The Importance of Crash Modification Factors to Work Zone ITS

A webinar was held December 5th on work zone crash data collection and analysis. It was organized by Wayne State University and included speakers from the University of Missouri and Michigan State University. A recording of the webinar will be made available soon.

Several very good resources were made available as the webinar began including “A Guide for Work Zone Crash Data Collection, Reporting, and Analysis” which was produced for the FHWA by the Wayne State University College of Engineering. This guide can be found at:  https://www.workzonesafety.org/files/documents/training/fhwa_wz_grant/wsu_wz_data_collection_guide.pdf

As a work zone ITS practitioner, I have deployed many systems over the years but have very little data to prove the effectiveness of those deployments. The problem has always been establishing a base line of the probable number of crashes given the traffic control, project duration, traffic volumes, etc. Only with that base line can we compare our actual crash numbers to determine whether the system was cost-effective.

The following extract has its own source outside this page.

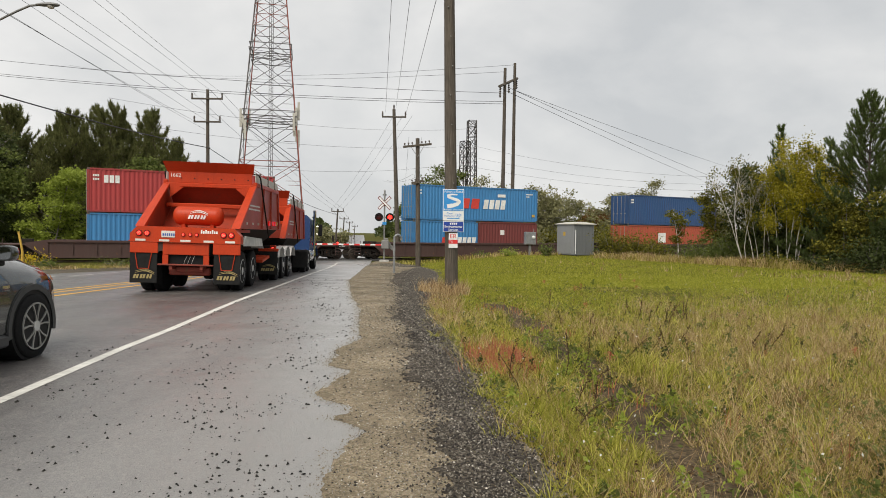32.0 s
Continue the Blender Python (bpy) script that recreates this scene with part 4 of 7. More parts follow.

The crash data guide states the problem very succinctly, “In order to perform an effective work zone safety analysis, the appropriate work zone crash data needs to be available. The availability of this data is only as good as what is collected on the state crash report form.”

The webinar pointed to several states’ best practices in this regard. At a minimum, states are required to include a checkbox on their form to indicate if the crash was work zone related. But states including Connecticut, Iowa, Minnesota, Pennsylvania and Virginia collect much more. They go into detail about the location of the crash within the work zone, and what types of traffic control and construction activity was in place at the time of that crash.

That data will help them develop Crash Modification Factors (CFMs) for different traffic control treatments. In time we hope to see CFMs for queue warning systems, dynamic merge systems, variable speed limit systems, and much more. Those CFMs could be specific to high volume multi-lane facilities, rural four lane highways, etc.

Once CFMs are developed, the rest of the process is fairly simple. Compare the CFM associated with your proposed system to the traffic volumes where that system will be used, and you will know immediately whether the use of that system is justified. The use of these systems is already taking off, but there is still some guess work involved in the decision to use or not use work zone ITS. By developing CFMs we could speed that process along and make it more scientific.